Jean Baubérot distingue le multiculturalisme à la canadienne de la laïcité à la française. Pays d’immigration par nécessité, comme le Canada, les Etats-Unis n’adoptent pas pour autant la posture multiculturaliste. Baubérot m’instruit sans me convaincre toutefois. Un peu relativiste à mon goût. La cour suprême canadienne a fini par admettre que les Sikhs portent leur turban dans la police montée, à la place du large chapeau rouge traditionnel. Le propre d’un uniforme est son uniformité, le multiculturalisme en décide autrement. La police britannique admet aussi quelques accommodements avec l’uniforme multiculturalisme oblige. Tout se passe comme si le symbole proprement politique n’avait plus lieu d’être. Le politique (sa visée, sa teneur, ses symboles) est ainsi pris en tenailles entre les marchands et les cultures, elles-mêmes généralement adossées à des religions. Habits de marque et vêtements traditionnels se partagent l’habillement des corps et le formatage des esprits. Il en découle un mélange de bazar marchand et de culture folklorique, au détriment de la culture politique. Les Allemands ont escamoté la notion de « culture allemande directrice » (deutsche Leitkultur) et les Français se disputent sur le contenu de la laïcité.
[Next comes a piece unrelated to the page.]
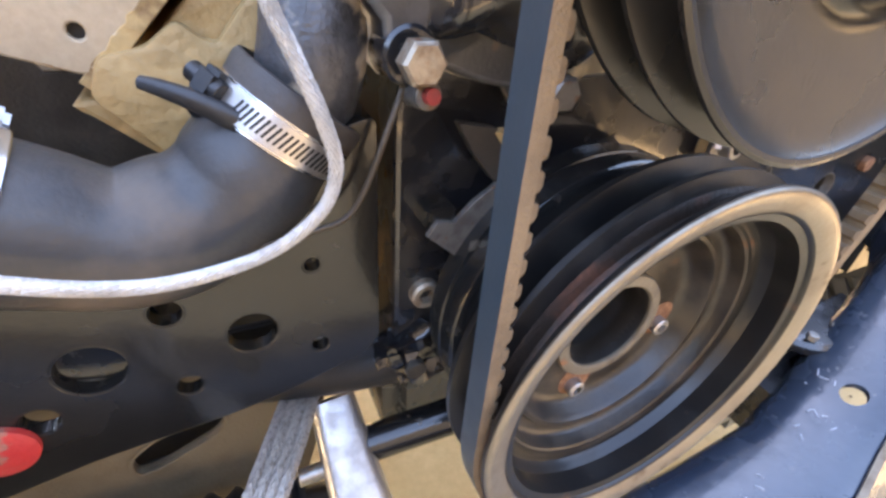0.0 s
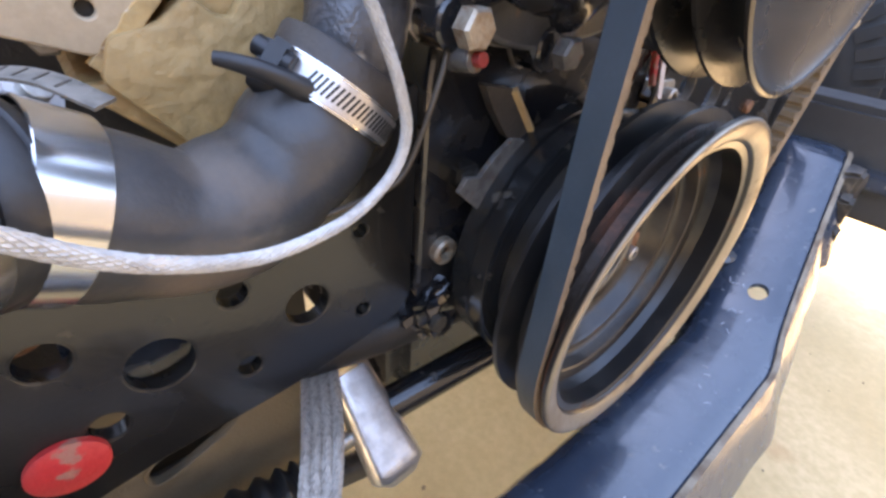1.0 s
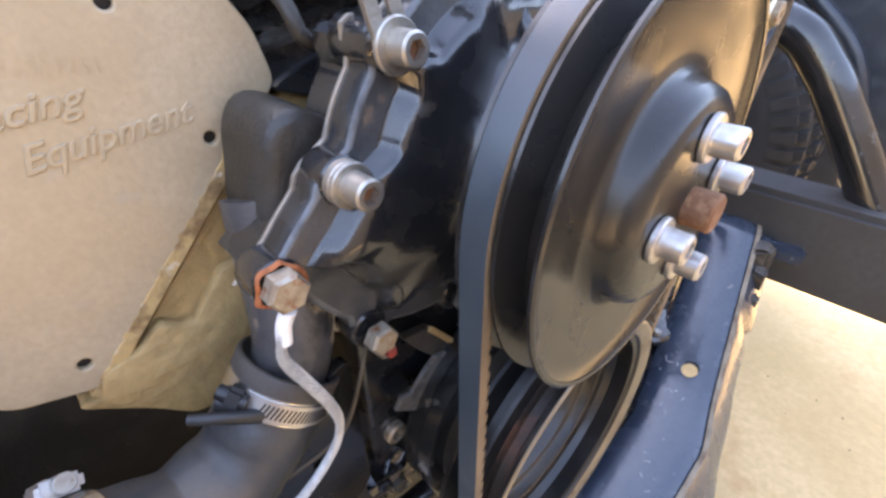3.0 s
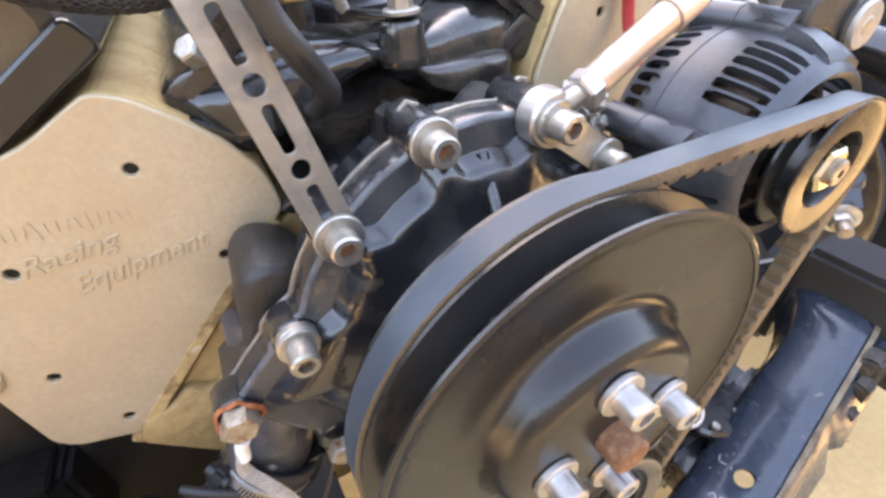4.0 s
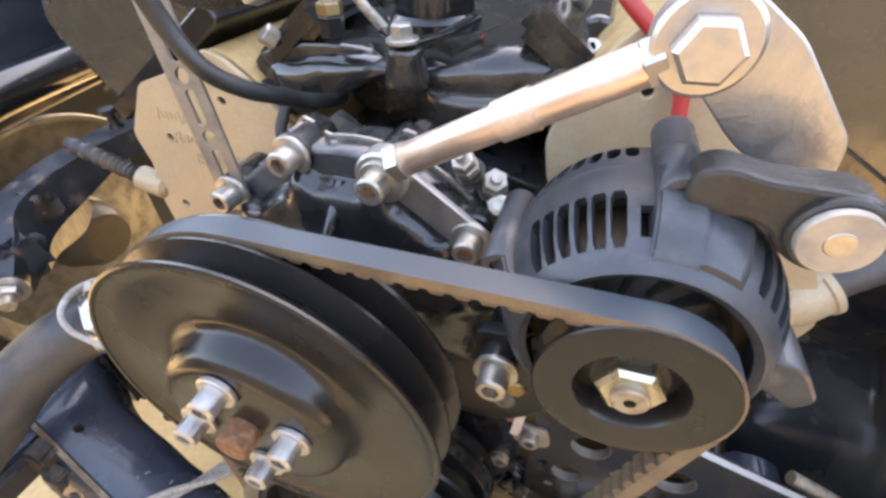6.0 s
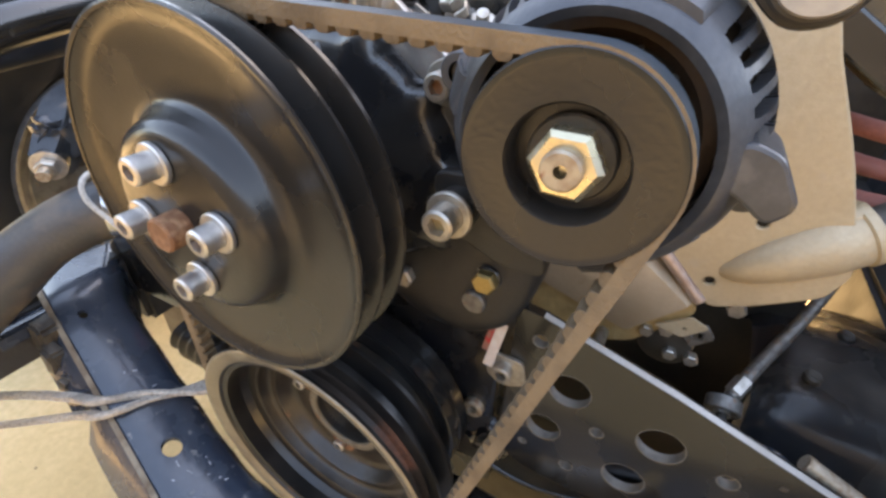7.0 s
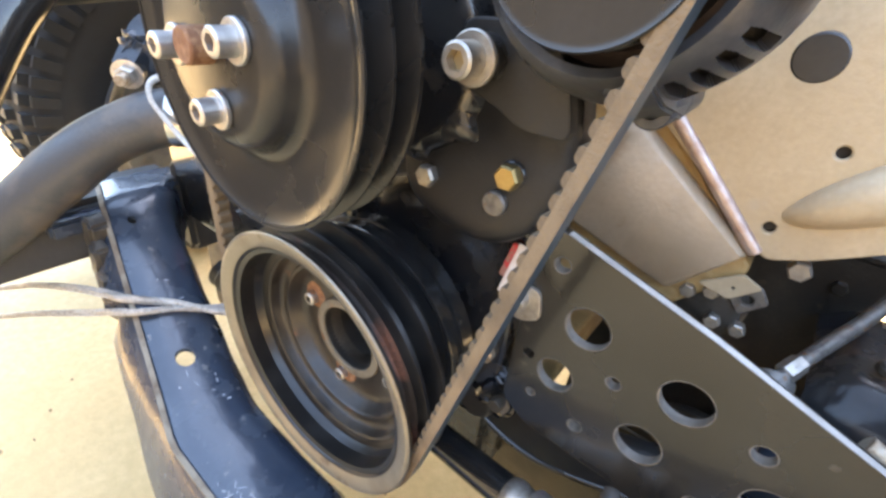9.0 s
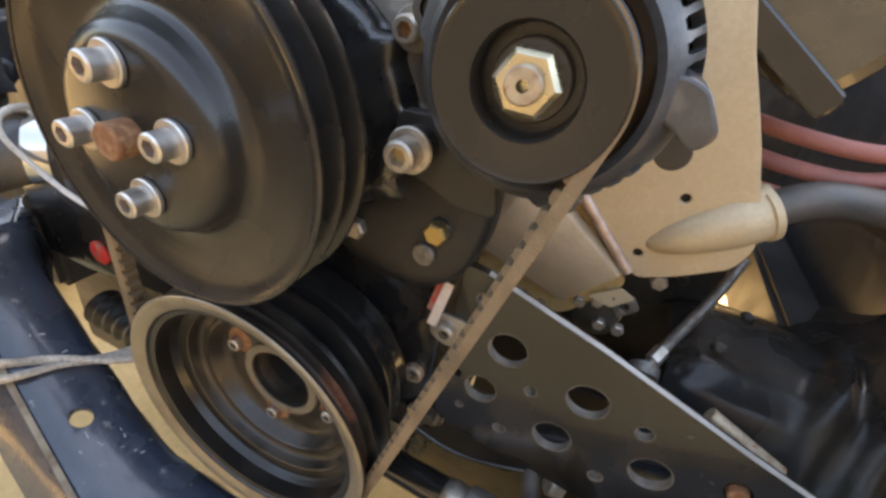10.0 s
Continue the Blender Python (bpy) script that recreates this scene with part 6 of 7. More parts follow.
def build_steering():
    t = thing("steering_link", "black steel steering link with polished clamp ends", "steering link", (0, 0.1, 0.28))
    a, b = Vector((-0.150, 0.150, 0.262)), Vector((0.150, 0.102, 0.326))
    d = (b - a).normalized()
    b += d * 0.026
    part("link_bar", rod(a, b - d * 0.020, 0.0135, 28), paint, t)
    part("swaged_step", lathe([(0, 0.0135), (0.003, 0.0150), (0.009, 0.0152), (0.013, 0.0140), (0.020, 0.0138), (0.020, 0), (0, 0)], b - d * 0.024, d, 32), steel_dull, t, "bright worn step before the sleeve")
    part("sleeve", lathe([(0, 0), (0, 0.0160), (0.0015, 0.0175), (0.0430, 0.0175), (0.0445, 0.0160), (0.0445, 0)], b - d * 0.004, d, 32), alu, t, "brushed aluminium sleeve")
    e, up = b + d * 0.052 + Vector((0, 0, 0.004)), Vector((-0.15, -0.60, 0.78)).normalized()
    part("joint", lathe([(-0.014, 0), (-0.014, 0.0130), (-0.008, 0.0175), (0.002, 0.0190), (0.009, 0.0180), (0.0105, 0.0165), (0.0105, 0.0135), (0.0085, 0.0125), (0.0085, 0)], e, up, 40), alu, t, "cast rod end with a pressed cap")
    part("cap", lathe([(0.0080, 0.0), (0.0105, 0.0060), (0.0088, 0.0120), (0.0080, 0.0122)], e, up, 32, closed=False), steel_grimy, t, "dished grey cap")
    part("grease_nipple", lathe([(0.0095, 0.0), (0.0095, 0.0052), (0.0135, 0.0052), (0.0140, 0.0034), (0.0175, 0.0030), (0.0185, 0.0016), (0.0185, 0)], e, up, 6), brass_dull, t, "brown grease nipple", smooth=25)
    part("joint_neck", rod(b + d * 0.034, e - d * 0.006, 0.0125, 24), alu, t)
    part("boot", tube([b + d * 0.062, b + d * 0.074 + Vector((0, 0.01, -0.01)), b + d * 0.090 + Vector((0, 0.02, -0.03))], 0.017, 20), rubber_clean, t)
    c = thing("clamp_arm", "polished aluminium clamp arm beside the braided lines", "clamp arm", (-0.145, 0.14, 0.24))
    line = [Vector((-0.1430, 0.1720, 0.2960)), Vector((-0.1400, 0.1400, 0.2650)), Vector((-0.1370, 0.1080, 0.2350))]
    part("arm", sweep(spline(line, 6), lambda q: [(x * w, y * w) for w in (0.95 + 0.30 * q - 0.55 * max(0.0, q - 0.9) * 10 * max(0.0, q - 0.9) * 10,) for x, y in round_loop([(-0.0170, -0.011), (0.0170, -0.011), (0.0170, 0.011), (-0.0170, 0.011)], 0.0085)], up=(1, 0, 0)), alu, c, smooth=60)
    part("pinch_bolt", rod((-0.175, 0.142, 0.262), (-0.12, 0.142, 0.262), 0.006, 14), steel_dull, c)
    s = thing("drag_arm", "black cast arm with a clevis block under the timing cover", "arm", (-0.11, 0.15, 0.32))
    part("arm", tube([(-0.215, 0.21, 0.305), (-0.175, 0.190, 0.315), (-0.135, 0.170, 0.328), (-0.105, 0.156, 0.340), (-0.085, 0.146, 0.350)], 0.0175, 24), arm_black, s)
    part("clevis", lumpy(box((-0.0960, 0.1400, 0.3600), (0.036, 0.022, 0.040), None, 0.004, Matrix.Rotation(radians(-25), 3, "Y"))), wet_black, s, "crumpled glossy black wrap", smooth=30)
    part("clevis_bolt", rod((-0.098, 0.124, 0.356), (-0.098, 0.152, 0.356), 0.0065, 12), dark_metal, s)
    r = thing("drag_arm", "black cast arm with a clevis block under the timing cover", "arm", (0.11, 0.15, 0.32))
    run = spline([(0.086, 0.156, 0.354), (0.118, 0.158, 0.340), (0.150, 0.160, 0.336), (0.185, 0.162, 0.344), (0.220, 0.166, 0.354), (0.262, 0.172, 0.362)], 8)
    part("arm", sweep(run, round_loop([(-0.024, -0.009), (0.026, -0.009), (0.026, 0.009), (-0.024, 0.009)], 0.006), up=(0, 0, 1)), arm_black, r, smooth=50)
    part("rolled_lip", sweep([p + Vector((0, -0.008, -0.0235)) for p in run], round_section(0.0034, 12)), plate_black, r)
    h = thing("steering_hose", "grey rubber hose curling behind the rod end", "hose", (0.24, 0.15, 0.28))
    part("hose", tube([(0.205, 0.178, 0.330), (0.213, 0.160, 0.326), (0.219, 0.146, 0.312), (0.231, 0.138, 0.298), (0.250, 0.136, 0.288), (0.275, 0.140, 0.280)], 0.0092, 20), rubber, h)
    part("end_fitting", lathe([(0, 0), (0, 0.0095), (0.002, 0.0110), (0.012, 0.0110), (0.014, 0.0095), (0.014, 0)], (0.228, 0.150, 0.336), (0.9, 0.3, -0.3), 8), steel_dull, h, smooth=25)
    k = thing("skid_panel", "dark olive-brown panel under the crank pulley", "panel", (0.10, 0.2, 0.16))
    part("panel", plate(round_loop([(0.010, 0.172), (0.018, 0.290), (0.060, 0.345), (0.240, 0.345), (0.240, 0.160), (0.100, 0.160)], 0.008), [], 0.2040, 0.2070, 0.001), olive_panel, k)
    part("hemmed_edge", sweep([Vector((x, 0.2035, z)) for x, z in ((0.012, 0.172), (0.055, 0.1655), (0.100, 0.1610), (0.236, 0.1610))], round_section(0.0026, 8)), grime_tan, k)
    part("clevis", lumpy(box((0.1120, 0.1430, 0.3720), (0.032, 0.020, 0.038), None, 0.004, Matrix.Rotation(radians(25), 3, "Y"))), wet_black, r, "crumpled glossy black wrap", smooth=30)
    part("clevis_bolt", rod((0.114, 0.128, 0.369), (0.114, 0.155, 0.369), 0.006, 12), dark_metal, r)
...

Politologue allemand d’origine syrienne, Bassam Tibi, favorable à la diversité culturelle mais opposé au multiculturalisme, avait, par la notion de culture allemande directrice, ouvert un débat boudé par les bobos.
Cette incivique vision des choses me conduit à faire largement mien le commentaire de Slavoj Žižek :
« Le multiculturalisme, naturellement, est la forme idéale de l’idéologie de ce capitalisme planétaire, l’attitude qui, d’une sorte de position globale vide, traite chaque culture locale à la manière du colon traitant une population colonisée – comme des « indigènes » dont les mœurs doivent être précautionneusement étudiés ou « respectés ». (…) La tolérance libérale du multiculturalisme tolère l’Autre tant qu’il n’est pas le VRAI Autre (clitoridectomie, voile…) » (Plaidoyer en faveur de l’intolérance, climats, 2007, p.72) Un Autre aseptisé, apprivoisé, rendu compatible avec les exigences ou tolérances du capitalisme planétaire. Des rayons exotiques de supermarché, comme des gondoles de produits bio. A noter, dans ce registre marchand, que le tueur Breivik était gérant d’une ferme biologique : rien n’est simple ; certaines victimes auraient pu être clients, finançant le massacre à leur insu.
Pour ma part, je tiens qu’une nation est autre chose qu’un supermarché folklorique saturé de superfluités et de superstitions.